Print the entries below word for word; the pictures stay out of your copy.

:::::

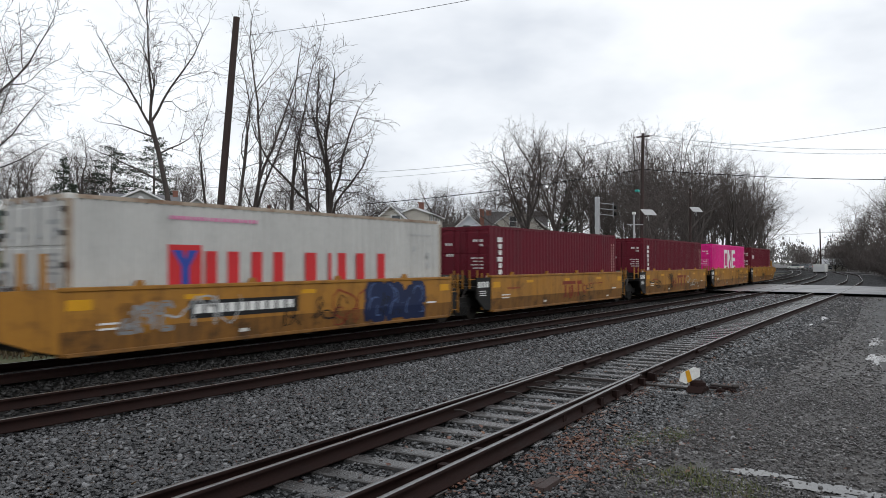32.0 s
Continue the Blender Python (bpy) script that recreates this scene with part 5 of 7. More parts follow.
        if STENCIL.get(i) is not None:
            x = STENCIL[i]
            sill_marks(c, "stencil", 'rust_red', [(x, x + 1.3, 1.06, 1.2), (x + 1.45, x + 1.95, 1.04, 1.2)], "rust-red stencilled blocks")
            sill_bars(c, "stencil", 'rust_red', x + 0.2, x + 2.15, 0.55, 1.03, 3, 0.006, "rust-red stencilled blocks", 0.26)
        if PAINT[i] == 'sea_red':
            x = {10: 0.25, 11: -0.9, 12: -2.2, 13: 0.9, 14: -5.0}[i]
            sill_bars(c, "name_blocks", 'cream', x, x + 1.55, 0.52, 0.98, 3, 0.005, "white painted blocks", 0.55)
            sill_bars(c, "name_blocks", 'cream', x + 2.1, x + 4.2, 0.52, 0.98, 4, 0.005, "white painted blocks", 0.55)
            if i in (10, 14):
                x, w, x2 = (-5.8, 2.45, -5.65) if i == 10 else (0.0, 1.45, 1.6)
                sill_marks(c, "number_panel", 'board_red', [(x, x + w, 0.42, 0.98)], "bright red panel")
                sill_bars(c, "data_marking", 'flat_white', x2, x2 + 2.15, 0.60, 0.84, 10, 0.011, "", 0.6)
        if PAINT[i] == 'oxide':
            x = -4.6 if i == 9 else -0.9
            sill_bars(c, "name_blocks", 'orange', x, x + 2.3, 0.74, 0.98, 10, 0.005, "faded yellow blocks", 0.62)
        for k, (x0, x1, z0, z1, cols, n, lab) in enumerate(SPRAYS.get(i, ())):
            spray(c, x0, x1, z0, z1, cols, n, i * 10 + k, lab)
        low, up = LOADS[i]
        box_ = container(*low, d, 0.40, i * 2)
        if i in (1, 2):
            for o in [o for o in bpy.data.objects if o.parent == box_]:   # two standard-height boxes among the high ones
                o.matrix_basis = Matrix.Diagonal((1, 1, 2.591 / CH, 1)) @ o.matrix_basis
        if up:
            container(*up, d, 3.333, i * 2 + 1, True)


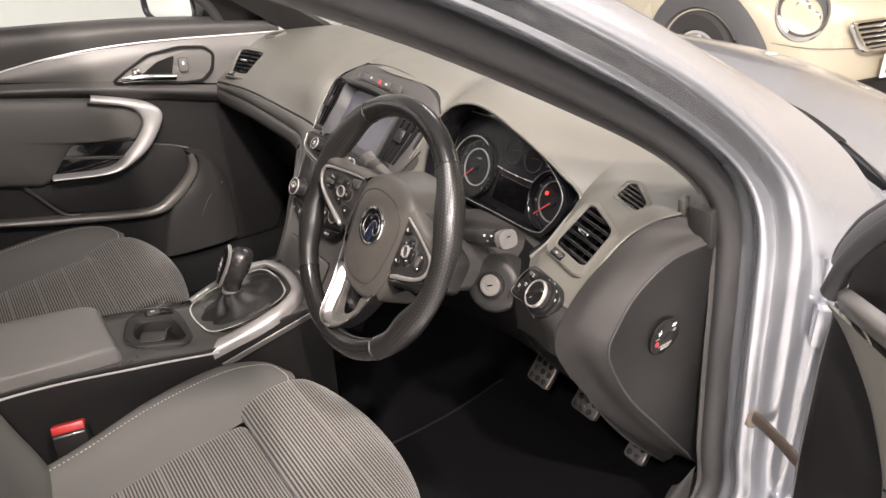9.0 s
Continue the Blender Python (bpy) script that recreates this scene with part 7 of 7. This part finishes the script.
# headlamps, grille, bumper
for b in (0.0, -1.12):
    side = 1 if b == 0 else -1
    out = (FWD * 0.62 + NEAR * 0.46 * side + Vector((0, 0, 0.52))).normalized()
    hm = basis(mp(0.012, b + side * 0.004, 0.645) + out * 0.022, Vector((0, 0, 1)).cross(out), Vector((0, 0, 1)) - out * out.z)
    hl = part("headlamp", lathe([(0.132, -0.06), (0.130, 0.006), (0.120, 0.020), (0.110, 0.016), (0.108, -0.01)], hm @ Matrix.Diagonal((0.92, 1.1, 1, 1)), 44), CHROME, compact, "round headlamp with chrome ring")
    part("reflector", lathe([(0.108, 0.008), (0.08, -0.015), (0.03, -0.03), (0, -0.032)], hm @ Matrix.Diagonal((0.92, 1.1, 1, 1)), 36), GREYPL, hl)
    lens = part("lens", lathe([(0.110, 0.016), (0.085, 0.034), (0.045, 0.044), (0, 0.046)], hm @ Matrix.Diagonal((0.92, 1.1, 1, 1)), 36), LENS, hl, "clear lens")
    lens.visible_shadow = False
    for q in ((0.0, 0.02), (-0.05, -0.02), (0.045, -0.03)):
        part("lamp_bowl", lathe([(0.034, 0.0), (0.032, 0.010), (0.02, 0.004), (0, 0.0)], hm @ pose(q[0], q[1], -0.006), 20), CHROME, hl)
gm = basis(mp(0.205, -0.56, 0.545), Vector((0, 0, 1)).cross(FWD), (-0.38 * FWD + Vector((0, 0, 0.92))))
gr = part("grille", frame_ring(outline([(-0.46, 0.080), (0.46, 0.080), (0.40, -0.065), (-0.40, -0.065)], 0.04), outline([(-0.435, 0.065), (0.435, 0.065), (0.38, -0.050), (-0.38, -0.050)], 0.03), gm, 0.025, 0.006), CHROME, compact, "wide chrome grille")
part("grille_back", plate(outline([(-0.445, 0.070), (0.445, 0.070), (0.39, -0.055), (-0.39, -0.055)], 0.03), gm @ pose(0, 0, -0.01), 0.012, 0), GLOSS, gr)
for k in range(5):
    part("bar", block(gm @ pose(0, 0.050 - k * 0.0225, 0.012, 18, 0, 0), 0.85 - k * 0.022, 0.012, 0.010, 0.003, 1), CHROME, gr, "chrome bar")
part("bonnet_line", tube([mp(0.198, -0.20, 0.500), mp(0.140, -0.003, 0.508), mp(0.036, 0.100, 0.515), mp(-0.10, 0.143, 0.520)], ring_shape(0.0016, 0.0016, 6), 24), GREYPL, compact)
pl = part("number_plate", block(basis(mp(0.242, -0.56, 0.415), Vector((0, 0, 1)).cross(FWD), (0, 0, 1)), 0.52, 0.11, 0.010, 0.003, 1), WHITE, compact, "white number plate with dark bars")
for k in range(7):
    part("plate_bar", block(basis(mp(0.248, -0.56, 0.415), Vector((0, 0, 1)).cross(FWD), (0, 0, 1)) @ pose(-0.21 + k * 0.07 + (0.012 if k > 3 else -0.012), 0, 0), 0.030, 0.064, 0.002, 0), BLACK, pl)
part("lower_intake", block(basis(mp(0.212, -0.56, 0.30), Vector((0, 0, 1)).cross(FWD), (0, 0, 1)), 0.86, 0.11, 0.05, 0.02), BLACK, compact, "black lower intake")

:::::

▸ **WRITTEN SOLUTION**
32.0 s
Continue the Blender Python (bpy) script that recreates this scene with part 5 of 7. More parts follow.
        if STENCIL.get(i) is not None:
            x = STENCIL[i]
            sill_marks(c, "stencil", 'rust_red', [(x, x + 1.3, 1.06, 1.2), (x + 1.45, x + 1.95, 1.04, 1.2)], "rust-red stencilled blocks")
            sill_bars(c, "stencil", 'rust_red', x + 0.2, x + 2.15, 0.55, 1.03, 3, 0.006, "rust-red stencilled blocks", 0.26)
        if PAINT[i] == 'sea_red':
            x = {10: 0.25, 11: -0.9, 12: -2.2, 13: 0.9, 14: -5.0}[i]
            sill_bars(c, "name_blocks", 'cream', x, x + 1.55, 0.52, 0.98, 3, 0.005, "white painted blocks", 0.55)
            sill_bars(c, "name_blocks", 'cream', x + 2.1, x + 4.2, 0.52, 0.98, 4, 0.005, "white painted blocks", 0.55)
            if i in (10, 14):
                x, w, x2 = (-5.8, 2.45, -5.65) if i == 10 else (0.0, 1.45, 1.6)
                sill_marks(c, "number_panel", 'board_red', [(x, x + w, 0.42, 0.98)], "bright red panel")
                sill_bars(c, "data_marking", 'flat_white', x2, x2 + 2.15, 0.60, 0.84, 10, 0.011, "", 0.6)
        if PAINT[i] == 'oxide':
            x = -4.6 if i == 9 else -0.9
            sill_bars(c, "name_blocks", 'orange', x, x + 2.3, 0.74, 0.98, 10, 0.005, "faded yellow blocks", 0.62)
        for k, (x0, x1, z0, z1, cols, n, lab) in enumerate(SPRAYS.get(i, ())):
            spray(c, x0, x1, z0, z1, cols, n, i * 10 + k, lab)
        low, up = LOADS[i]
        box_ = container(*low, d, 0.40, i * 2)
        if i in (1, 2):
            for o in [o for o in bpy.data.objects if o.parent == box_]:   # two standard-height boxes among the high ones
                o.matrix_basis = Matrix.Diagonal((1, 1, 2.591 / CH, 1)) @ o.matrix_basis
        if up:
            container(*up, d, 3.333, i * 2 + 1, True)


9.0 s
Continue the Blender Python (bpy) script that recreates this scene with part 7 of 7. This part finishes the script.
# headlamps, grille, bumper
for b in (0.0, -1.12):
    side = 1 if b == 0 else -1
    out = (FWD * 0.62 + NEAR * 0.46 * side + Vector((0, 0, 0.52))).normalized()
    hm = basis(mp(0.012, b + side * 0.004, 0.645) + out * 0.022, Vector((0, 0, 1)).cross(out), Vector((0, 0, 1)) - out * out.z)
    hl = part("headlamp", lathe([(0.132, -0.06), (0.130, 0.006), (0.120, 0.020), (0.110, 0.016), (0.108, -0.01)], hm @ Matrix.Diagonal((0.92, 1.1, 1, 1)), 44), CHROME, compact, "round headlamp with chrome ring")
    part("reflector", lathe([(0.108, 0.008), (0.08, -0.015), (0.03, -0.03), (0, -0.032)], hm @ Matrix.Diagonal((0.92, 1.1, 1, 1)), 36), GREYPL, hl)
    lens = part("lens", lathe([(0.110, 0.016), (0.085, 0.034), (0.045, 0.044), (0, 0.046)], hm @ Matrix.Diagonal((0.92, 1.1, 1, 1)), 36), LENS, hl, "clear lens")
    lens.visible_shadow = False
    for q in ((0.0, 0.02), (-0.05, -0.02), (0.045, -0.03)):
        part("lamp_bowl", lathe([(0.034, 0.0), (0.032, 0.010), (0.02, 0.004), (0, 0.0)], hm @ pose(q[0], q[1], -0.006), 20), CHROME, hl)
gm = basis(mp(0.205, -0.56, 0.545), Vector((0, 0, 1)).cross(FWD), (-0.38 * FWD + Vector((0, 0, 0.92))))
gr = part("grille", frame_ring(outline([(-0.46, 0.080), (0.46, 0.080), (0.40, -0.065), (-0.40, -0.065)], 0.04), outline([(-0.435, 0.065), (0.435, 0.065), (0.38, -0.050), (-0.38, -0.050)], 0.03), gm, 0.025, 0.006), CHROME, compact, "wide chrome grille")
part("grille_back", plate(outline([(-0.445, 0.070), (0.445, 0.070), (0.39, -0.055), (-0.39, -0.055)], 0.03), gm @ pose(0, 0, -0.01), 0.012, 0), GLOSS, gr)
for k in range(5):
    part("bar", block(gm @ pose(0, 0.050 - k * 0.0225, 0.012, 18, 0, 0), 0.85 - k * 0.022, 0.012, 0.010, 0.003, 1), CHROME, gr, "chrome bar")
part("bonnet_line", tube([mp(0.198, -0.20, 0.500), mp(0.140, -0.003, 0.508), mp(0.036, 0.100, 0.515), mp(-0.10, 0.143, 0.520)], ring_shape(0.0016, 0.0016, 6), 24), GREYPL, compact)
pl = part("number_plate", block(basis(mp(0.242, -0.56, 0.415), Vector((0, 0, 1)).cross(FWD), (0, 0, 1)), 0.52, 0.11, 0.010, 0.003, 1), WHITE, compact, "white number plate with dark bars")
for k in range(7):
    part("plate_bar", block(basis(mp(0.248, -0.56, 0.415), Vector((0, 0, 1)).cross(FWD), (0, 0, 1)) @ pose(-0.21 + k * 0.07 + (0.012 if k > 3 else -0.012), 0, 0), 0.030, 0.064, 0.002, 0), BLACK, pl)
part("lower_intake", block(basis(mp(0.212, -0.56, 0.30), Vector((0, 0, 1)).cross(FWD), (0, 0, 1)), 0.86, 0.11, 0.05, 0.02), BLACK, compact, "black lower intake")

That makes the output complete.